FDA placed the Phase III program on hold in October 2003 and requested additional safety information after one Phase II patient suffered liver enzyme elevations leading to jaundice and hospitalization. The agency lifted the hold in June 2004; the program resumed last November with protocol revisions including more frequent enzyme testing.

The trigger for the current trial suspension was liver enzyme elevation in a single patient, observed during the week of Aug. 22. The patient currently has no clinical symptoms and does not require hospitalization, according to the company.

Since the program resumed last November, "several other subjects [have] shown small but persistent enzyme elevations but not to a degree sufficient to stop dosing in the clinical trial overall" until now, President and CEO Leslie Hudson, PhD, acknowledged during an Aug. 26 conference call.

"The data from the one subject could be an outlier or could represent a consistent adverse effect," DOV said. The firm noted that the 2003 case of liver enzyme elevation that led to trial cessation involved a much higher dose of ocinaplon - 270 mg per day as opposed to the current dose of 60 mg per day.

The Phase III ocinaplon study already has enrolled 200 patients out of a planned total of 373. The protocol calls for patients to receive 60 mg/day of ocinaplon or placebo for four weeks.

DOV "has notified [FDA] of its actions" and will provide the results of its interim analysis to the agency prior to re-initiation of the study, the firm said.

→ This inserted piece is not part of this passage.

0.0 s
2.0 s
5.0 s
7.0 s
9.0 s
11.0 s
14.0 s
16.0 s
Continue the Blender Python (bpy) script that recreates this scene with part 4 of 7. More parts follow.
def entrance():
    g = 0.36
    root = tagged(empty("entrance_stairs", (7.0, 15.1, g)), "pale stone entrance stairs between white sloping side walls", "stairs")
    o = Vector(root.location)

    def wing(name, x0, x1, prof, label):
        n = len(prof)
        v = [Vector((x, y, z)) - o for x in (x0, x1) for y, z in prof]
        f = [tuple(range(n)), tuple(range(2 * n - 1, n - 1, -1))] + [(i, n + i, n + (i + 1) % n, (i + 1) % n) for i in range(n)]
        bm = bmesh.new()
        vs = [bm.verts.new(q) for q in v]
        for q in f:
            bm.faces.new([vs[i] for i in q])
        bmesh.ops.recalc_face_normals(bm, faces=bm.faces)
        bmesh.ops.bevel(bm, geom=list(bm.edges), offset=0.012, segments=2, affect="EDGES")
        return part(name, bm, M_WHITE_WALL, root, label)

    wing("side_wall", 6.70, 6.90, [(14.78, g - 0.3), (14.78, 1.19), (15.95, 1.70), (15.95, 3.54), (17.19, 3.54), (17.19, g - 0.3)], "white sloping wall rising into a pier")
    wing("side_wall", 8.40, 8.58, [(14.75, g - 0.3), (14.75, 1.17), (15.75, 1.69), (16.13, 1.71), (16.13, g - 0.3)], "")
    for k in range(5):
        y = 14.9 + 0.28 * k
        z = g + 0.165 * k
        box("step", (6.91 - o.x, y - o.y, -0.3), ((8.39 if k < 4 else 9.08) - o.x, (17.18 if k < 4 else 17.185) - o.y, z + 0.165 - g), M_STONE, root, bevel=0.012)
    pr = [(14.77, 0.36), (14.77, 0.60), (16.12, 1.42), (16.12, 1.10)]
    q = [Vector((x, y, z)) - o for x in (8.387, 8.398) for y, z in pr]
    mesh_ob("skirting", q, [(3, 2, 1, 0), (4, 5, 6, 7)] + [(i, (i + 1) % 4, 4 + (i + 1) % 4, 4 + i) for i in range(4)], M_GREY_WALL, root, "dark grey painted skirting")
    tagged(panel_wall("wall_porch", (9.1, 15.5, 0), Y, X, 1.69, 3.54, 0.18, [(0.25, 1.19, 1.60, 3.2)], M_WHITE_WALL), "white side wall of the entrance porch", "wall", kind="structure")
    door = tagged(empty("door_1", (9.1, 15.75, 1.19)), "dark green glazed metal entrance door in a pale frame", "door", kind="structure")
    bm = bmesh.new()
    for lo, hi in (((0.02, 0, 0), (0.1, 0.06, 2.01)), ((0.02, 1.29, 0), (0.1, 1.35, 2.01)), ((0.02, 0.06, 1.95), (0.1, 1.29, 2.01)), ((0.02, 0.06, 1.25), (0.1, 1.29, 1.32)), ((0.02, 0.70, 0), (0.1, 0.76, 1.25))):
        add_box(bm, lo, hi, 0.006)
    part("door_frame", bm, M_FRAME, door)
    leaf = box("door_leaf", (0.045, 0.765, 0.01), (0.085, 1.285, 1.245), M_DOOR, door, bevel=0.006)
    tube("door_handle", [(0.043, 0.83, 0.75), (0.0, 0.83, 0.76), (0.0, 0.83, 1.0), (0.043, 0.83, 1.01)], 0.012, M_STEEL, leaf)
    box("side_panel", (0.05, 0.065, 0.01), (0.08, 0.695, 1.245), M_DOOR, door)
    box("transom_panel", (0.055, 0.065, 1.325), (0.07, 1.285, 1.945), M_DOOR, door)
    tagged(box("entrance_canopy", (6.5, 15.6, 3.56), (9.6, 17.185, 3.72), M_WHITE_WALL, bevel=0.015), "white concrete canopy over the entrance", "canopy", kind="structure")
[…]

DOV decided to suspend the trial after consulting with its independent data monitoring committee. "In the context of a prior case of jaundice…we need to be perhaps a bit more conservative than would otherwise be the case," Senior VP-Drug Development Warren Stern, PhD, said.

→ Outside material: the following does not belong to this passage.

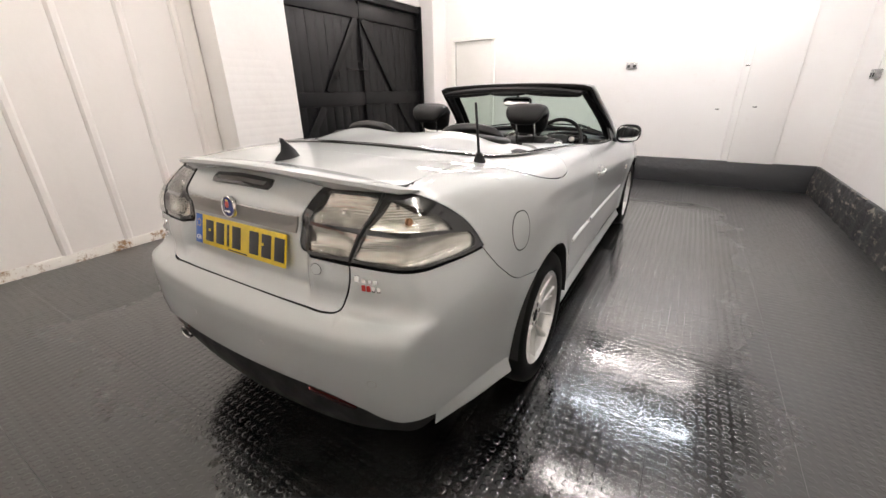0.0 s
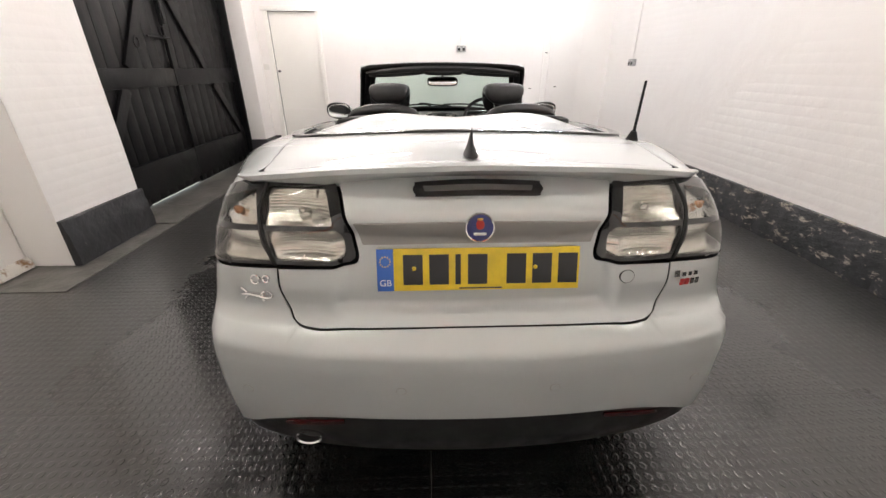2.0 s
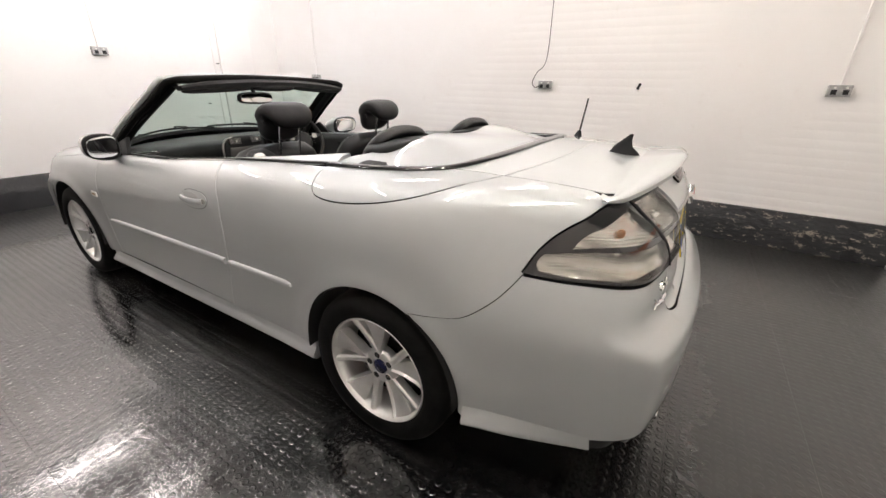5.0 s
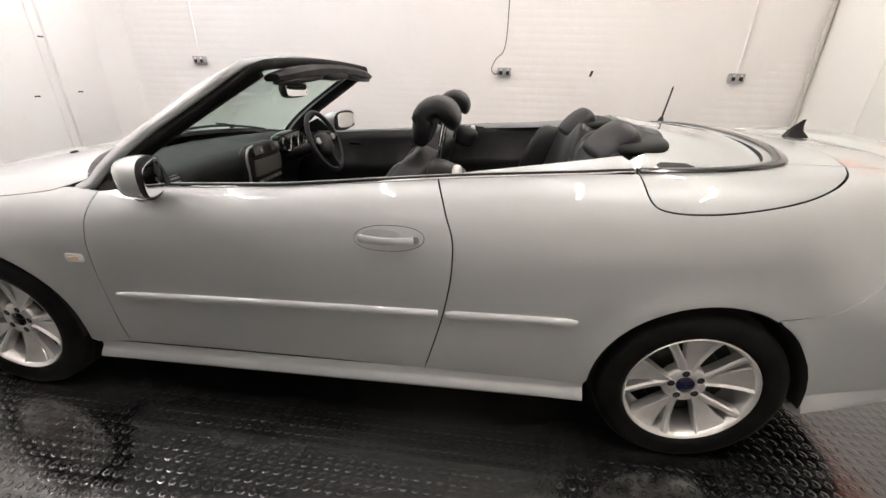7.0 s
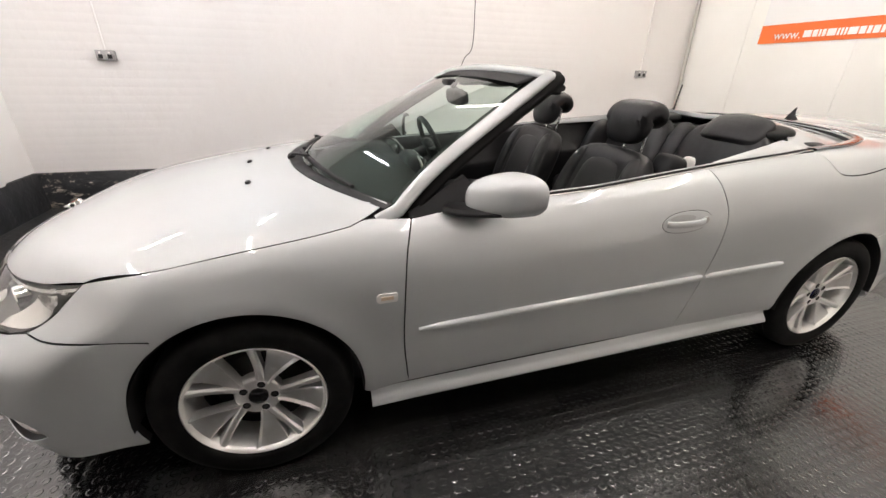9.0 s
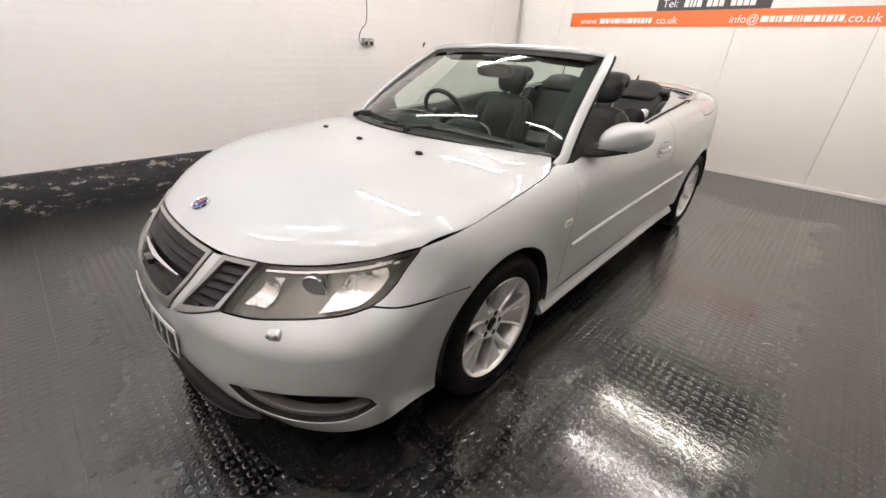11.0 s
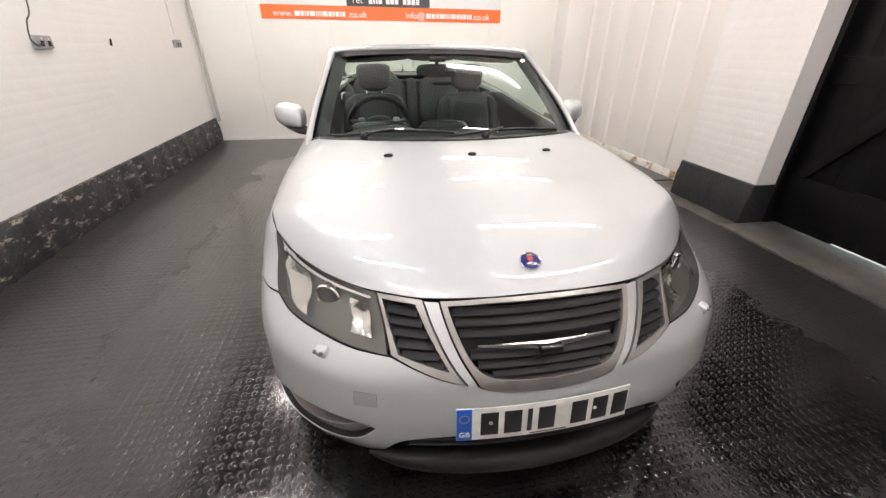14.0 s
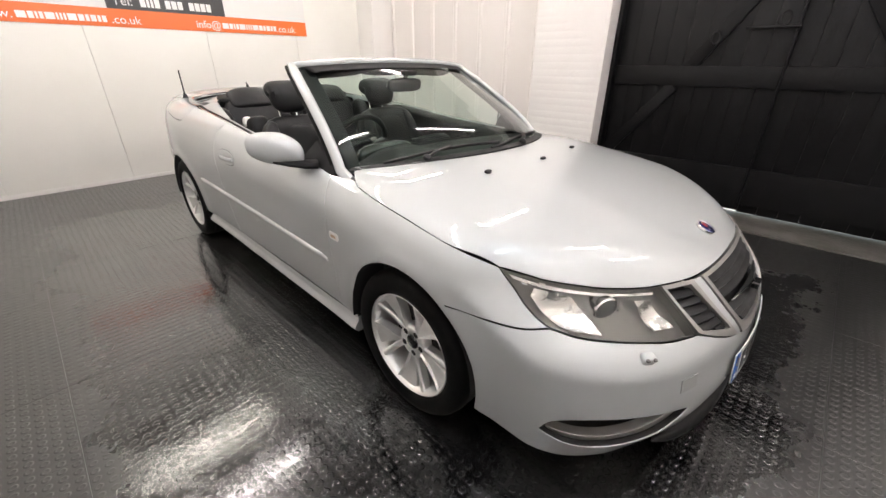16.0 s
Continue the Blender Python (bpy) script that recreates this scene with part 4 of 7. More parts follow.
    m4 = Matrix.Translation(w0) @ Matrix.Rotation(radians(-s * 36), 4, "Z") @ Matrix.Rotation(radians(-18), 4, "X")
    bm = cushion((0.042, 0.032, 0.030), 4, 5)
    bm.transform(m4)
    wash = part("headlamp_washer", bm, PAINT, car, "silver washer nozzle cap")
    for dx in (-0.011, 0.011):
        bm = cushion((0.012, 0.012, 0.009), 2.5, 3)
        bm.transform(m4 @ Matrix.Translation((dx, 0.014, 0.012)))
        part("jet", bm, BANDGREY, wash)
tow = path2d(cyl(0, [(31.6, 0.503), (27.9, 0.506)]), cyl(0, [(27.9, 0.506), (27.8, 0.462)]), cyl(0, [(27.8, 0.462), (31.5, 0.459)]), cyl(0, [(31.5, 0.459), (31.6, 0.503)]))
panel("tow_cover_gap", FRONTCYL, tow, DARK, car, "thin dark gap round the towing-eye cover", rise=0.0008, gap=-0.0012, grid=0.02, rim=0)
panel("tow_cover", FRONTCYL, tow, PLASTICSILVER, car, "silver square towing-eye cover", rise=0.002, gap=0, grid=0.02, rim=0.01)


# tail lamps
tl = path2d(cyl(0, [(57.0, 0.845), (54.6, 0.908), (52.2, 0.950), (49.7, 0.982), (47.2, 1.009), (44.6, 1.029), (41.0, 1.042), (37.5, 1.046)]), cyl(0, [(37.5, 1.046), (31, 1.050), (25.3, 1.054)]),
            cyl(0, [(25.3, 1.054), (23.2, 1.020), (21.4, 0.970), (20.4, 0.915), (20.0, 0.880), (21.0, 0.863)]), cyl(0, [(21.0, 0.863), (31, 0.861), (37, 0.855), (42.3, 0.849), (49.5, 0.840), (53, 0.839), (57.0, 0.845)]))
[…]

While DOV declined to describe the nature of the liver function test elevations seen in its trial, the firm noted that they involved more than one enzyme.

"The general FDA standard [for liver function test abnormality] of potential clinical significance is three times the upper limit of normal or higher…. That is the general rule that DOV is following as well," Stern said.

Commenting on the potential for elevated liver function tests with approved therapeutics, Stern noted that a recent DOV review of package inserts for various marketed drugs showed rates of elevated liver function test values ranging "from 1% or less to up to 5% - and that's over an entire program as opposed to a single study."

In addition to ocinaplon, DOV's pipeline includes indiplon, which licensee Neurocrine has submitted to FDA for approval to treat insomnia (1 Pharmaceutical Approvals Monthly June 2005, In Brief).

Meanwhile, the firm's non-opioid analgesic bicifadine is in Phase III for treatment of pain, and a diltiazem formulation for angina and hypertension has completed Phase I (2 Pharmaceutical Approvals Monthly October 2004, p. 6). DOV triple reuptake inhibitors for depression (216,303 and 21,947) also are being developed with partner Merck (3 Pharmaceutical Approvals Monthly August 2005, p. 25).

The ocinaplon trial hold represents DOV's second setback since Hudson took over as CEO earlier this summer. DOV announced Aug. 9 a revised Merck licensing deal that returns initial clinical trial responsibility for DOV's 21,947 compound to DOV.

Hudson, who has over 15 years of pharma experience including stints in senior leadership positions at Pharmacia and Glaxo, also has served as vice provost, office of strategic initiatives, at the University of Pennsylvania. DOV Chairman Arnold Lippa, PhD, also served as the firm's CEO and president prior to Hudson's appointment.